Some people are wondering why this happened..
This is an issue for many home school groups as well. The cost to renovate a church building up to the standards of a school out weigh the benefit they might get from the limited use they need. The fire standard for a school is much higher then it is for a church or assembly hall.
Some home schoolers are also being hassled by local fire inspectors. I had e mail from one person who had a fire inspector show up at her home (Where she home schooled her three children.) The inspector wanted to inspect her house to see if it met the fire code of a school (sprinklers etc.). She refused to let him in and after a discussion he relented because she had three kids and not five. If it had been five then she would have had to meet the standards of a school. I talked with some home school leaders and found this is not an isolated incident.
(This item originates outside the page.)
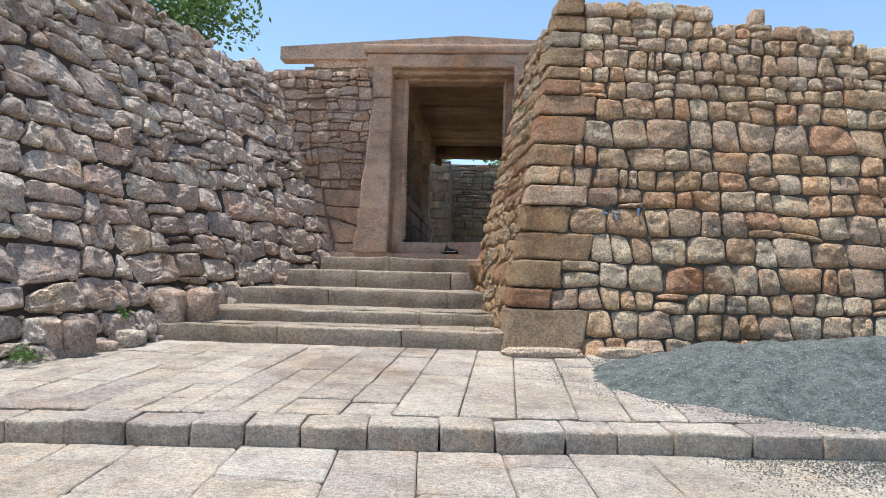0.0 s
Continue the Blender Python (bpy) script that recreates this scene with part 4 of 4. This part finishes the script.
grit("heap_grit", 9000, on_mound, M_GRIT, "loose grit over the crushed stone heap")
grit("spilt_grit", 4500, round_mound, M_GRAVEL, "grit spilt over the paving round the heap", (0.003, 0.011))
grit("kerb_grit", 9000, below_kerb, M_GRAVEL, "grit spilt below the kerb", (0.003, 0.010))


def boulder(x, y, z, sx, sy, sz, mat, label, turn=0.0):
    bm = bmesh.new()
    bmesh.ops.create_cube(bm, size=1.0)
    bmesh.ops.subdivide_edges(bm, edges=bm.edges[:], cuts=8, use_grid_fill=True)
    o = rnd.uniform(0, 40)
    for v in bm.verts:
        d = v.co.normalized() * 0.56
        v.co = v.co.lerp(d, 0.55)
        v.co += noise.noise_vector(v.co * 2.2 + Vector((o, 0, 0))) * 0.08 + noise.noise_vector(v.co * 6 + Vector((o, 0, 0))) * 0.045 + noise.noise_vector(v.co * 15 + Vector((o, 0, 0))) * 0.015
        v.co = Vector((v.co.x * sx, v.co.y * sy, (v.co.z + 0.42) * sz))
    bmesh.ops.transform(bm, matrix=pose(x, y, z, 0, 0, turn), verts=bm.verts)
    return tagged(part("boulder", bm, mat, None, "", True), label, "boulder", "boulders at the wall's foot")


boulder(-4.95, 9.75, 0.74, 0.78, 0.55, 0.72, M_FRONT, "squared tan boulder beside the lowest step", 8)
boulder(-4.42, 9.98, 0.86, 0.36, 0.44, 0.58, M_FRONT, "narrow grey boulder beside the second step", -10)
boulder(-5.3, 7.75, 0.58, 0.42, 0.4, 0.5, M_FRONT, "tan boulder at the wall's foot", 20)
boulder(-5.02, 7.95, 0.58, 0.32, 0.34, 0.46, M_LEFT, "angular grey boulder at the wall's foot", -15)
boulder(-4.9, 8.75, 0.62, 0.55, 0.4, 0.26, M_LEFT, "flat grey boulder at the wall's foot", 12)
boulder(-5.35, 7.35, 0.54, 0.5, 0.35, 0.24, M_LEFT, "low grey boulder at the pavement's edge", 35)
boulder(-4.95, 8.3, 0.56, 0.4, 0.25, 0.2, M_FRONT, "small tan boulder at the pavement's edge", 60)
boulder(0.45, 9.12, 0.64, 0.95, 0.34, 0.15, M_PIER, "flat tan footing stone under the pier", 4)
boulder(1.45, 9.22, 0.62, 0.6, 0.4, 0.2, M_PIER, "low ochre footing stone beside the heap", 4)
boulder(-0.38, 13.05, 1.72, 0.5, 0.7, 0.36, M_PIER_SIDE, "squared ochre block at the end of a step", -8)


for bx, by, bs, tone in ((-2.28, 24.72, 0.26, M_PAVE), (-2.12, 24.95, 0.2, M_PAVE), (-2.34, 25.0, 0.3, M_HALL), (-2.2, 24.5, 0.15, M_PAVE)):
    boulder(bx, by, FLOOR_Z - 0.02, bs, bs * 0.9, bs * 0.8, tone, "pale broken stone fallen at the hall's end", bs * 300)
for bx, by, bs in ((-0.52, 20.6, 0.07), (-0.32, 23.6, 0.06), (-0.44, 18.8, 0.035)):
    boulder(bx, by, FLOOR_Z - 0.008, bs, bs * 0.8, bs * 0.6, M_BLACK, "small dark pebble on the worn floor", bs * 900)


def leaves(count, spot, size, mat, name, parent, label=""):
    v, f = [], []
    for _ in range(count):
        p = Vector(spot())
        d = Vector((rnd.gauss(0, 1), rnd.gauss(0, 1), rnd.gauss(0.3, 0.8))).normalized()
        s = d.cross(Vector((rnd.gauss(0, 1), rnd.gauss(0, 1), 0.2))).normalized()
        r = size * rnd.uniform(0.6, 1.4)
        o = len(v)
        v += [p, p + d * r * 0.5 + s * r * 0.24, p + d * r, p + d * r * 0.5 - s * r * 0.24]
        f.append((o, o + 1, o + 2, o + 3))
    return mesh_object(name, v, f, mat, parent, False, label)


def tree(x, y, z0, height, spread, count, label, leaf=0.16):
    ob = new("tree")
    ob.location = (x, y, z0)
    tagged(ob, label, "tree")
    bm = bmesh.new()

    def limb(a, b, ra, rb):
        d = b - a
        bmesh.ops.create_cone(bm, cap_ends=True, segments=7, radius1=ra, radius2=rb, depth=d.length, matrix=Matrix.Translation((a + b) / 2) @ d.to_track_quat("Z", "Y").to_matrix().to_4x4())
    top = Vector((0.2, 0, height * 0.62))
    limb(Vector((0, 0, 0)), top, 0.16, 0.09)
    tips = []
    for k in range(11):
        a = k * 2.4
        s = top.lerp(Vector((0, 0, height * 0.4)), (k % 4) / 4)
        e = Vector((spread * math.cos(a) * rnd.uniform(0.5, 1), spread * math.sin(a) * rnd.uniform(0.5, 1), height * rnd.uniform(0.62, 1.0)))
        limb(s, e, 0.05, 0.015)
        tips += [e, s.lerp(e, 0.7)]
        for _ in range(2):
            e2 = e + Vector((rnd.gauss(0, 0.5), rnd.gauss(0, 0.5), rnd.gauss(0.1, 0.35))) * spread * 0.5
            limb(s.lerp(e, 0.7), e2, 0.02, 0.006)
            tips.append(e2)
    part("trunk", bm, M_BARK, ob, "", True)

    def spot():
        t = rnd.choice(tips)
        return t + Vector((rnd.gauss(0, 1), rnd.gauss(0, 1), rnd.gauss(0, 0.8))) * spread * 0.17
    leaves(count, spot, leaf, M_LEAF, "crown", ob)
    return ob


tree(-9.9, 16.4, 2.1, 7.7, 2.3, 15000, "leafy green tree behind the rubble wall")
tree(2.0, 34.5, 2.2, 6.8, 1.9, 4500, "leafy green tree behind the court wall", 0.2)
tree(5.6, 33.5, 2.2, 7.0, 1.8, 3500, "leafy green tree behind the court wall", 0.2)
tree(-3.2, 32.0, 2.2, 5.9, 0.9, 1500, "pale green shrub behind the court wall", 0.14)


def weed(x, y, z, r, count, label):
    def spot():
        return (x + rnd.gauss(0, r * 0.5), y + rnd.gauss(0, r * 0.5), z + abs(rnd.gauss(0, r * 0.45)))
    ob = leaves(count, spot, r * 0.35, M_LEAF, "weed", None)
    return tagged(ob, label, "plant", "weeds in the joints", "stuff")


weed(-5.45, 8.0, 0.95, 0.2, 420, "green weed at the foot of the rubble wall")
weed(-4.95, 8.75, 1.0, 0.11, 220, "green weed between boulders")
weed(-5.05, 7.1, 0.62, 0.14, 150, "small green weed at the pavement's edge")
weed(0.80, 15.22, 4.62, 0.06, 90, "small green weed in a joint of the front")
weed(0.86, 15.24, 5.5, 0.09, 120, "small green weed in a joint of the front")
weed(0.15, 10.9, 4.3, 0.08, 70, "dry green weed in a joint of the pier")
weed(1.25, 9.35, 0.66, 0.05, 60, "small green weed below the pier")

# grass blades of the court
gv, gf = [], []
for _ in range(9000):
    x, y = rnd.uniform(-3.2, 2.2), rnd.uniform(25.9, 29.9)
    if noise.noise(Vector((x * 0.9, y * 0.9, 4))) < -0.12:
        continue
    z = 2.42 + 0.085 * (y - 25.7)
    o = len(gv)
    h, a = rnd.uniform(0.03, 0.1), rnd.uniform(0, 6.3)
    gv += [(x, y, z), (x + 0.02 * math.cos(a), y + 0.02 * math.sin(a), z), (x + rnd.gauss(0, 0.03), y + rnd.gauss(0, 0.03), z + h)]
    gf.append((o, o + 1, o + 2))
tagged(mesh_object("grass", gv, gf, M_GRASS), "short patchy green grass in the court", "grass", "", "stuff")


# painted marks and drill holes


def mark(name, centre, size, mat, parent, label):
    bm = block_bm(*size, min(size) * 0.3, 0.002)
    bmesh.ops.transform(bm, matrix=Matrix.Translation(centre), verts=bm.verts)
    return part(name, bm, mat, parent, label, True)


mark("whitewash", (-2.505, 17.47, 3.86), (0.025, 0.10, 0.15), M_WHITE, wall_platform_west, "splash of whitewash at a pillar's foot")
mark("whitewash", (-2.45, 18.62, 3.66), (0.035, 0.22, 0.16), M_WHITE, wall_platform_west, "pale blue-white wash on the capping")
for px, pz, w, h in ((1.31, 2.57, 0.050, 0.030), (1.41, 2.53, 0.025, 0.100), (1.48, 2.58, 0.060, 0.025), (1.45, 2.49, 0.050, 0.025), (1.76, 2.55, 0.025, 0.120)):
    mark("painted_mark", (px, pier_front_y(px, pz) - 0.035, pz), (w, 0.03, h), M_BLUE, pier, "faded blue paint stroke")
letters = bpy.data.curves.new("painted_letters", "FONT")
letters.body, letters.size, letters.extrude, letters.offset = "SV", 0.27, 0.002, 0.006
letters.materials.append(M_BLACK)
sign = new("painted_letters", letters)
sign.matrix_world = pose(-2.22, 23.872, 6.22, 90, 0, 0)
sign.parent = bpy.data.objects["crossbeam_middle"]
tagged(sign, "black painted letters on the crossbeam")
I drafted some legislation that said a building that is occasionally used for other purposes besides its original use will only have to meet the fire codes of its main purpose. If its main purpose was a church, it had to meet the codes of a church. If its main purpose was a house, it had to meet the fire codes of a house.
We went round and round with the state and finally settled with mandating that the local fire marshals have to follow the state fire codes for schools. It died in calendar committee with the argument that we need to give locals the ability to regulate as they see fit.
Maybe next year. But this is not the first attack on the home school community this year. It is starting to get national attention on how bad we treat our home school students and grads.